Microsoft Invests in Biochar

A recent article in our local paper (taken from the Capital Press) talked about Microsoft buying carbon credits to offset its carbon emissions from a small company in Oregon named Freres Engineered Wood. The credits come from investing in marketing a biochar byproduct produced from the cogeneration plant that Freres operates next to its timber processing facility that generates steam for that facility and electricity for the grid. The byproducts include biochar and ash. The biochar was being sold to local farmers, but now is now being hauled to a landfill 45 miles away, according to the article.

The deal was sanctioned by the certification organization Puro.earth, which runs this trading scheme that companies use to buy and sell credits on the open market, with another company brokering the deal. Sound legit and cool, no?

Actually, not. Oh, it's legit, but cool, not really. Freres was already producing the biochar, so no emissions are being saved. Trees are not being planted, no land is being converted to forest, nothing new is happening at all. In fact, the biochar is just a product of an operation already going on that produces an enormous amount of CO2 emissions by burning trees!

I'm a huge critic of the biomass energy industry, which is always seeking more feedstock (read trees) for their plants, which only makes industrial logging more likely.

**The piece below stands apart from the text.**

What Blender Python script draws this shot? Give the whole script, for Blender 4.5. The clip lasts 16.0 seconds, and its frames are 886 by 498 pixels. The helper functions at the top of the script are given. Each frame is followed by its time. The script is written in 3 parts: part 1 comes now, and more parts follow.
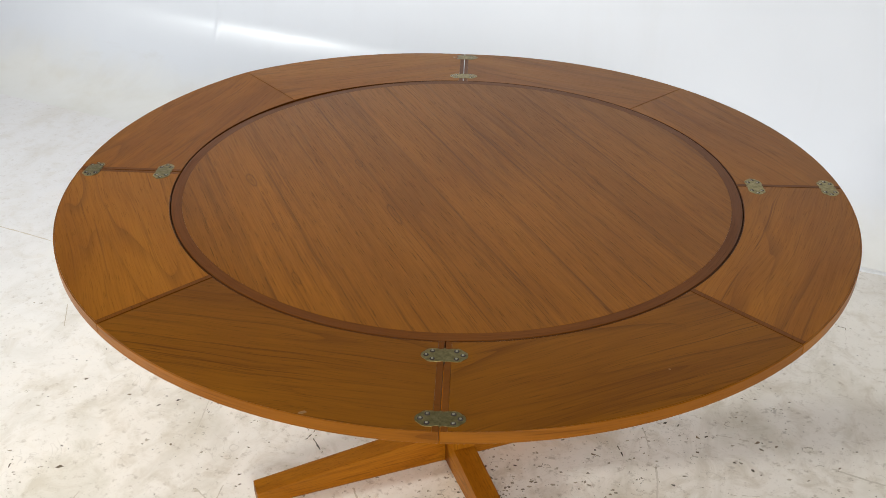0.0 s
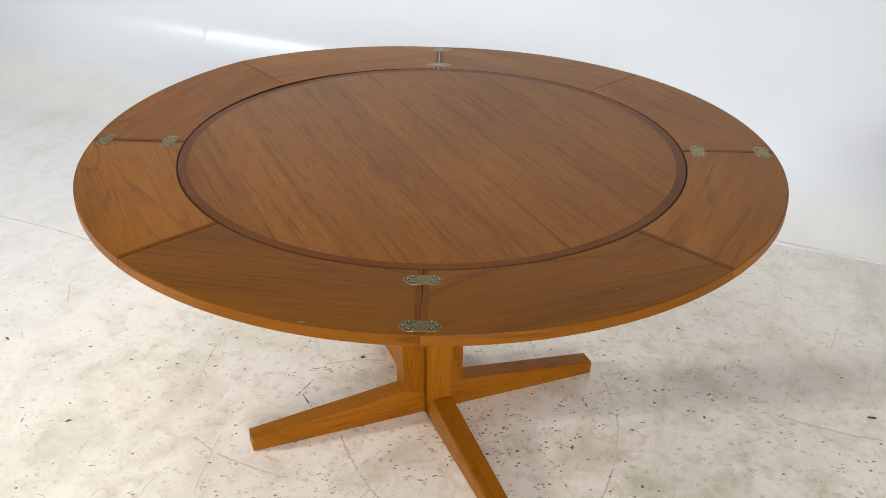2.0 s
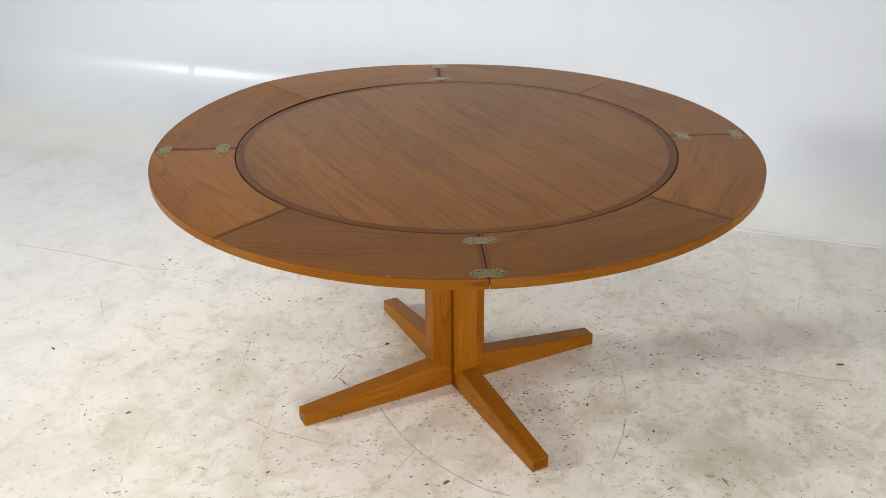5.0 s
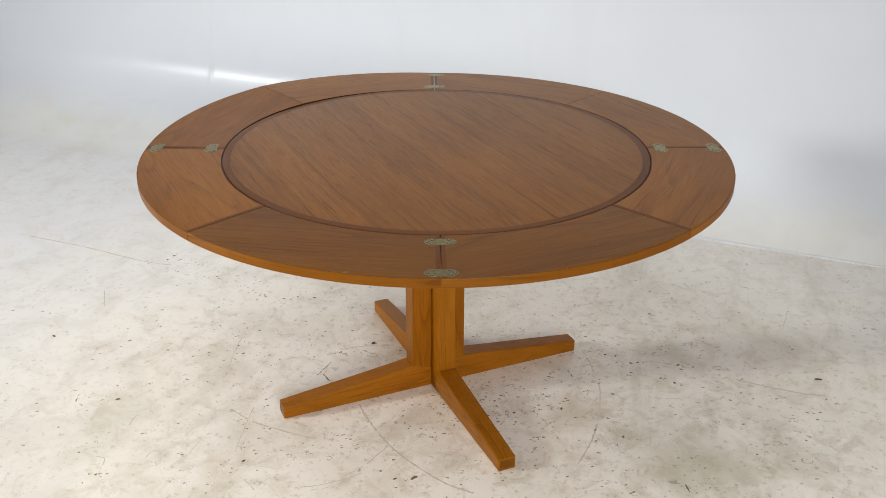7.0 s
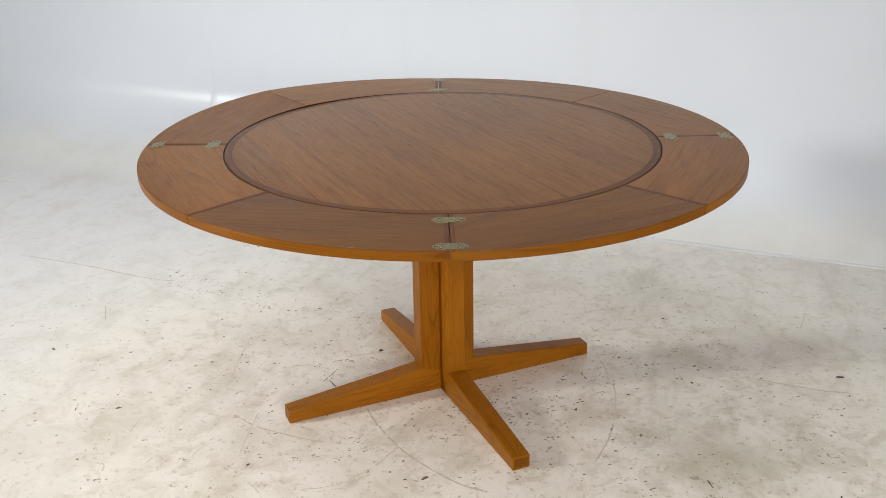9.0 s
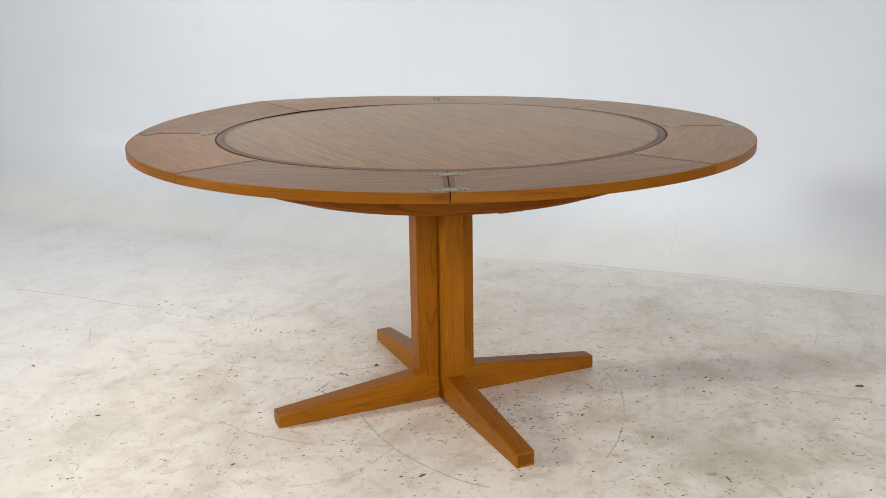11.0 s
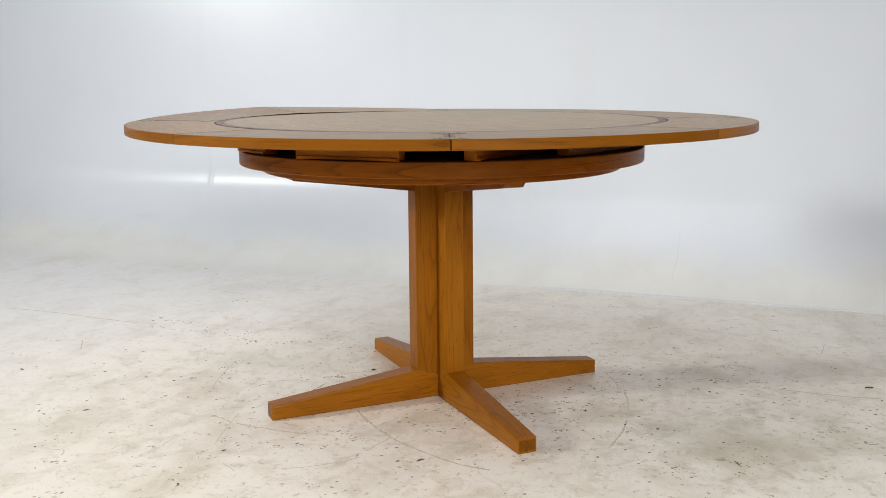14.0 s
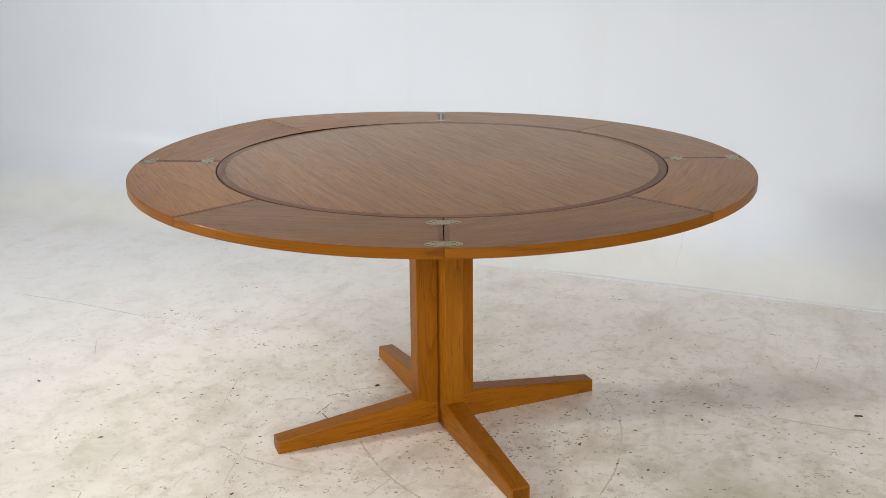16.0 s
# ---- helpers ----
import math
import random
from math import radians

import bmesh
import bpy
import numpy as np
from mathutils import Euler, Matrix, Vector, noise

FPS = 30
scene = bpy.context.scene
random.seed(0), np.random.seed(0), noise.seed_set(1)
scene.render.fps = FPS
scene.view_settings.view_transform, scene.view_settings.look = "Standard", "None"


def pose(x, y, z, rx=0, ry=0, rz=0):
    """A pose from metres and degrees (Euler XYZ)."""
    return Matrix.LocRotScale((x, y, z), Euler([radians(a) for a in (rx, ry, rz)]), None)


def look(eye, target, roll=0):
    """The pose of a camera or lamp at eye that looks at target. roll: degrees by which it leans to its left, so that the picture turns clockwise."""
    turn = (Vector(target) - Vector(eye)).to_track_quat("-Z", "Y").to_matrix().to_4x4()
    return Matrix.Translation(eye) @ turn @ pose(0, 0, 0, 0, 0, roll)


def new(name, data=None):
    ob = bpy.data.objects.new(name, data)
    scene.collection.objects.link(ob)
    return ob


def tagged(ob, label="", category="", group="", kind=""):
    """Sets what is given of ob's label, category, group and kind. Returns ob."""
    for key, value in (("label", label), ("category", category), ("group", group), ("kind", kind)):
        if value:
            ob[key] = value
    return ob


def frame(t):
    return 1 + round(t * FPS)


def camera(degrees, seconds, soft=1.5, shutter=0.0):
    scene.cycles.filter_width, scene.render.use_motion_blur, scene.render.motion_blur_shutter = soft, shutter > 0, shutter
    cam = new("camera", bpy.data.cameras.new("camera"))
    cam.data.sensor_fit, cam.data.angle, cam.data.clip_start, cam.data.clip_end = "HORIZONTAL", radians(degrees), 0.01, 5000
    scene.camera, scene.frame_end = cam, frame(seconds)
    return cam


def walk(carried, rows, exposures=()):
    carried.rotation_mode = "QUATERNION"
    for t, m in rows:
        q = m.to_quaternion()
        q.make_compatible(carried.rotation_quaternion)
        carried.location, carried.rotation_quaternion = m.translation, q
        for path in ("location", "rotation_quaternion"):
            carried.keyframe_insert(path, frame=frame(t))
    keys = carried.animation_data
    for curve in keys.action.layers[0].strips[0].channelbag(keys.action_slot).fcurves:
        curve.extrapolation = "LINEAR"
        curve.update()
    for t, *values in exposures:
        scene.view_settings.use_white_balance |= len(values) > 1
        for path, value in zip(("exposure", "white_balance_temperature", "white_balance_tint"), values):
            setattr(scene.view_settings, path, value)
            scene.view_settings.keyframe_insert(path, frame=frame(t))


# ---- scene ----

They frame it as being "green" by "using" more of the tree than otherwise would be done, hence making them less "wasteful". It would be more "green" for Freres to fold it up altogether, or at least to sell the mulch from their operations directly to farmers and gardeners, instead of burning it for energy. They could run their plant on renewable energy, or close up shop entirely, if they were really serious about being "green".

It's disheartening to see the surge in the use of engineered wood for construction these days. I really wish we put more thought into the materials we use in our built environment. But we certainly shouldn't let this sort of operation be propped up by one of the richest corporations in the world, with the full blessing of the environmental establishment. Shame on us all!